**Task instructions**
Quote verbatim every line from the line containing "What Blender Python" to the line containing "import numpy as np", inclusive of both, and no other line.

**Task material**
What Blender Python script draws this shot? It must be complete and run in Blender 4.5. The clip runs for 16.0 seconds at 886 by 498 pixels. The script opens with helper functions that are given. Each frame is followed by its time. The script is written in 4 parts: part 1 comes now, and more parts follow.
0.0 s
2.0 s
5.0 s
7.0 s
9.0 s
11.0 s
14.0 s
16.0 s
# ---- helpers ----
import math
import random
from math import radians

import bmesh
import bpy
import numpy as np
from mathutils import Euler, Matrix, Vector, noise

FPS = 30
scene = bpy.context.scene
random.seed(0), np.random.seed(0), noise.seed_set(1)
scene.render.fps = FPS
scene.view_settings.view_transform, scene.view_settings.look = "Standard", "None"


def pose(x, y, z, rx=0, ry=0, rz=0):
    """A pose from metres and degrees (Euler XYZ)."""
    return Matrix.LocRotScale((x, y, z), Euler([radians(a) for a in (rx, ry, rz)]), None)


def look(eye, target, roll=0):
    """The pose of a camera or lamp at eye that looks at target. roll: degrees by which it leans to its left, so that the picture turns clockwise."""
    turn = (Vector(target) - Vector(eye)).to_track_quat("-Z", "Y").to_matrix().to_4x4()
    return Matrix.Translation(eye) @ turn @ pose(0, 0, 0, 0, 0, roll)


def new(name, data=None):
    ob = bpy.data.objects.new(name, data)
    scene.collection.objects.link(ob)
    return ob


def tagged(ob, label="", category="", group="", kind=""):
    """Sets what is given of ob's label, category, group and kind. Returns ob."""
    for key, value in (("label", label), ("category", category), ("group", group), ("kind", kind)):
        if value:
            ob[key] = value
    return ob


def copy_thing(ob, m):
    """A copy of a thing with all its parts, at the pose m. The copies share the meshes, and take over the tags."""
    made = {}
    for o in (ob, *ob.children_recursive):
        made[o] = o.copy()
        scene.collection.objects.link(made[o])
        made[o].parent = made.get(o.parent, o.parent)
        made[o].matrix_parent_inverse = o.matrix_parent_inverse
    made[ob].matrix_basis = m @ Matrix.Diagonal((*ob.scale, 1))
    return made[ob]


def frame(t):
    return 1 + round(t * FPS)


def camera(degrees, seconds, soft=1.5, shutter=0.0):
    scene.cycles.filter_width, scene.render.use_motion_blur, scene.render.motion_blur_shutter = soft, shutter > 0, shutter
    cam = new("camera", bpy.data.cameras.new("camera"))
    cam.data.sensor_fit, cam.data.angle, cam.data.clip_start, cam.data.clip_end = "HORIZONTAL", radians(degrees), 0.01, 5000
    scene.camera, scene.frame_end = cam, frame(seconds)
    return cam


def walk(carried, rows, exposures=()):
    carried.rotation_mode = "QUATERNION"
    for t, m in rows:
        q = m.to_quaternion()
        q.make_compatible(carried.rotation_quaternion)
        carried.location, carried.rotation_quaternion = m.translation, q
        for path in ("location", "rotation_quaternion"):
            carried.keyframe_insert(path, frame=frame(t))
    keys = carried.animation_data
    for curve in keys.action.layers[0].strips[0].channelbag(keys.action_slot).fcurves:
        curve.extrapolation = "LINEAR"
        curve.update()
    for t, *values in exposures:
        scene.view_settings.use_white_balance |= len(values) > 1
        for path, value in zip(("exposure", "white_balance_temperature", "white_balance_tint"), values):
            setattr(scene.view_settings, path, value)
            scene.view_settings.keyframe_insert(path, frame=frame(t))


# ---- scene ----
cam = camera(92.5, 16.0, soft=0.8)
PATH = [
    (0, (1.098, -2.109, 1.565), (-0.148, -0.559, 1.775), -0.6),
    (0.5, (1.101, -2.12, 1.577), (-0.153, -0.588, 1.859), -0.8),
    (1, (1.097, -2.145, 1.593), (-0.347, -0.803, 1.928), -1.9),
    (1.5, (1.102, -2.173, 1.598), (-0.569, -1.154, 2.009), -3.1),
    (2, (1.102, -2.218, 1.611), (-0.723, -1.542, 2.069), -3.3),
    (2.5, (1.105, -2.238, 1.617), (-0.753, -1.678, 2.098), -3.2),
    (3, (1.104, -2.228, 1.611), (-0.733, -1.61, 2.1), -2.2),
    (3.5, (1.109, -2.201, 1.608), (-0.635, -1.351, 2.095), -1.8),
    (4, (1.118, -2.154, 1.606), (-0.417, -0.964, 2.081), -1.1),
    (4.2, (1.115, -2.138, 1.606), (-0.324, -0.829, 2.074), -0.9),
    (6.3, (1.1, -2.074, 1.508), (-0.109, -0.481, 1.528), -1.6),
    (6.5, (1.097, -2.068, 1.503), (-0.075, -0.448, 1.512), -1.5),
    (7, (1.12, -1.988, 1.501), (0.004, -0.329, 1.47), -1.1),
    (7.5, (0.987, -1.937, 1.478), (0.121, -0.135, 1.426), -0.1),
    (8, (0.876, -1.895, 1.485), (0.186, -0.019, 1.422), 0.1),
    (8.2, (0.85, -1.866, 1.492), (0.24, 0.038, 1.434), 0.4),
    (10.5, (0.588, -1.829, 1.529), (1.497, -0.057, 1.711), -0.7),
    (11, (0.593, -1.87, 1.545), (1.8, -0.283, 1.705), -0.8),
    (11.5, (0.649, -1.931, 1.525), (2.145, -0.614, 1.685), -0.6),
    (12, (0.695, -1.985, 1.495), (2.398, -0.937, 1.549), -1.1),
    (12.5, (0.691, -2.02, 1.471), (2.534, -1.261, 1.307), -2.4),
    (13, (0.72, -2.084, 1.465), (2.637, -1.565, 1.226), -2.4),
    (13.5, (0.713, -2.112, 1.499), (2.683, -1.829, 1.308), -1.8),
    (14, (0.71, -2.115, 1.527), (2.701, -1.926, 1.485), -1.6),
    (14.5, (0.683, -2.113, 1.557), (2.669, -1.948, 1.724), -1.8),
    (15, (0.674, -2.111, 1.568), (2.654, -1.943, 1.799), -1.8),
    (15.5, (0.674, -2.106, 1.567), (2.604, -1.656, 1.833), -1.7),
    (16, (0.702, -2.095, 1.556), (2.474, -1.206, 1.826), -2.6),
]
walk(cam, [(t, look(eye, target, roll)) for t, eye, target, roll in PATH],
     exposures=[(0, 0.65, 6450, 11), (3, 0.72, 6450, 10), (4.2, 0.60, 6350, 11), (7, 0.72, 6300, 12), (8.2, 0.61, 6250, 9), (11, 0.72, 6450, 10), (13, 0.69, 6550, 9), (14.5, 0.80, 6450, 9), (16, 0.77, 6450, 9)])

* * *

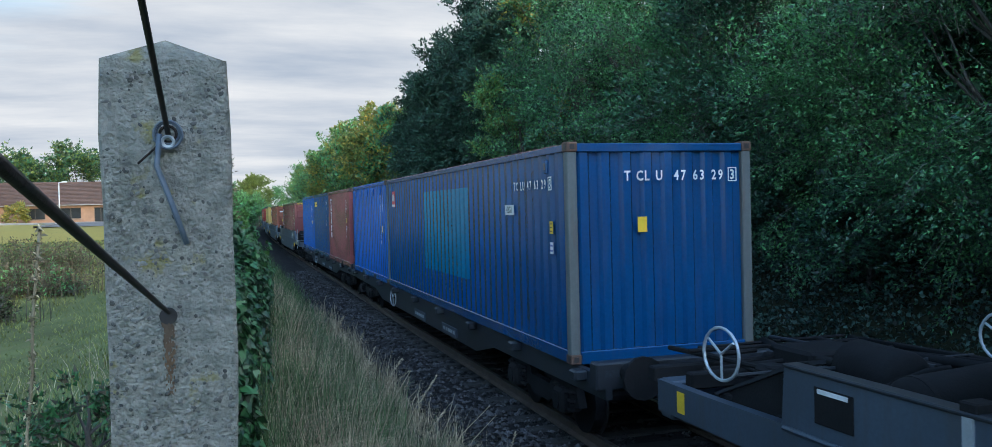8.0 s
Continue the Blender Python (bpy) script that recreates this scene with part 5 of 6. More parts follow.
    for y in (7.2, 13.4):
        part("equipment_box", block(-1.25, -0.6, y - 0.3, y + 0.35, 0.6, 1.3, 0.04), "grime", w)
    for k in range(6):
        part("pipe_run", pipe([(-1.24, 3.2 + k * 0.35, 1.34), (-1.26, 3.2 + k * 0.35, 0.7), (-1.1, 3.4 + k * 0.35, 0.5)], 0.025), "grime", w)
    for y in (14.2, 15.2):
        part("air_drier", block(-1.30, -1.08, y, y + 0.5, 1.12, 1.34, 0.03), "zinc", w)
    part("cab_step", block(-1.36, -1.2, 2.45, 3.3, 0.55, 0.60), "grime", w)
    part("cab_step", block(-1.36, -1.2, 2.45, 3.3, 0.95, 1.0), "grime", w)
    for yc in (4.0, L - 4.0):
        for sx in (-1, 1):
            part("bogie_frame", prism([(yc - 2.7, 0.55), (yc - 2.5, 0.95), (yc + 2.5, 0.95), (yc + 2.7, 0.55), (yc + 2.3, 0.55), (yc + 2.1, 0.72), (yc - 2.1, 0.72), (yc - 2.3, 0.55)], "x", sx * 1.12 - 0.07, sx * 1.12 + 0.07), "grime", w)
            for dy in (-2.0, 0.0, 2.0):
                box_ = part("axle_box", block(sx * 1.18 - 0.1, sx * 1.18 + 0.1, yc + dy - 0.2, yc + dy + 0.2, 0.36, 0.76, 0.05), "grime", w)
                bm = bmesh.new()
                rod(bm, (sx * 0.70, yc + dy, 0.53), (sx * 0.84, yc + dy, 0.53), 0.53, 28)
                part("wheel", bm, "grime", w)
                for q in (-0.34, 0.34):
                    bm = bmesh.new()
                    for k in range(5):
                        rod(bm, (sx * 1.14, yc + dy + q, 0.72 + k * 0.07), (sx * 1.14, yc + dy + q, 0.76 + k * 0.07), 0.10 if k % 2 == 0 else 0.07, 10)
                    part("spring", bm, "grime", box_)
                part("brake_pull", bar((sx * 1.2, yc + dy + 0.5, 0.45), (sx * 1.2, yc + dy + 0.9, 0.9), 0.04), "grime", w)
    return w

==

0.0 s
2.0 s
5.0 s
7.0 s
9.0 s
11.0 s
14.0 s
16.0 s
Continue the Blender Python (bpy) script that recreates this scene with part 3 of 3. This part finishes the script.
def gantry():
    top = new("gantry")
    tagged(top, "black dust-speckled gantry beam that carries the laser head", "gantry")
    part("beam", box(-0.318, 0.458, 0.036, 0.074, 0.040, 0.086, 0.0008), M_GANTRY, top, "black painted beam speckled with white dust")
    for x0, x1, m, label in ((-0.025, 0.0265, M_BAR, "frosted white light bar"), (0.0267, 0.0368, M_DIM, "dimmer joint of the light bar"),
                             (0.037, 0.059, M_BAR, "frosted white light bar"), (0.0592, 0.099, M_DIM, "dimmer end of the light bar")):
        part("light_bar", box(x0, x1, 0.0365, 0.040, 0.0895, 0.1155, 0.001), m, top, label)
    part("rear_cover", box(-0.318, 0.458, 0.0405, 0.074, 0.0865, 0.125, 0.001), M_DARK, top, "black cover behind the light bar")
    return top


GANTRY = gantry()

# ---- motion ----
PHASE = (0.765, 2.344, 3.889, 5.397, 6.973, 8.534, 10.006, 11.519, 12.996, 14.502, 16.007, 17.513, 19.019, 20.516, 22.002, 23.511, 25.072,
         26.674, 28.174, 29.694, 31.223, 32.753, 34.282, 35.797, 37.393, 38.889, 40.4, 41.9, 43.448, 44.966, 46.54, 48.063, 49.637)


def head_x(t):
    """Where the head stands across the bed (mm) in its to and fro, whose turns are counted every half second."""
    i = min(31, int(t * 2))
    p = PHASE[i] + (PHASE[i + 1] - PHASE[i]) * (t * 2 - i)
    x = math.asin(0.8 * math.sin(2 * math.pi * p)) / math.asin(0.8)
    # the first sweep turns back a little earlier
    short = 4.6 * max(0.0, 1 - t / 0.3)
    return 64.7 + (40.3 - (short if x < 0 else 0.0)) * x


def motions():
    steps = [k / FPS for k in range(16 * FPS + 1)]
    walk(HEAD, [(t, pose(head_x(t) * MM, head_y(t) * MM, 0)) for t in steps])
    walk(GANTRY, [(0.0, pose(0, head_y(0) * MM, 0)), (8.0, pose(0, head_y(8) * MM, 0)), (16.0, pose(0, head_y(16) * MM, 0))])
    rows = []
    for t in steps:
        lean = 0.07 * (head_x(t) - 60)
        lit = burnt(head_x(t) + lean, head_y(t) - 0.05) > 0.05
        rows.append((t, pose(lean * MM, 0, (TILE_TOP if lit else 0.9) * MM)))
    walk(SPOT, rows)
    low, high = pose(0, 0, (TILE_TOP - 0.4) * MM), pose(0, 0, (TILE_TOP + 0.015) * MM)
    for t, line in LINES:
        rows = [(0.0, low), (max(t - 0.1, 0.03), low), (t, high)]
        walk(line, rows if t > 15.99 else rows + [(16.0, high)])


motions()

**Answer for this exercise**
What Blender Python script draws this shot? It must be complete and run in Blender 4.5. The clip runs for 16.0 seconds at 886 by 498 pixels. The script opens with helper functions that are given. Each frame is followed by its time. The script is written in 4 parts: part 1 comes now, and more parts follow.
0.0 s
2.0 s
5.0 s
7.0 s
9.0 s
11.0 s
14.0 s
16.0 s
# ---- helpers ----
import math
import random
from math import radians

import bmesh
import bpy
import numpy as np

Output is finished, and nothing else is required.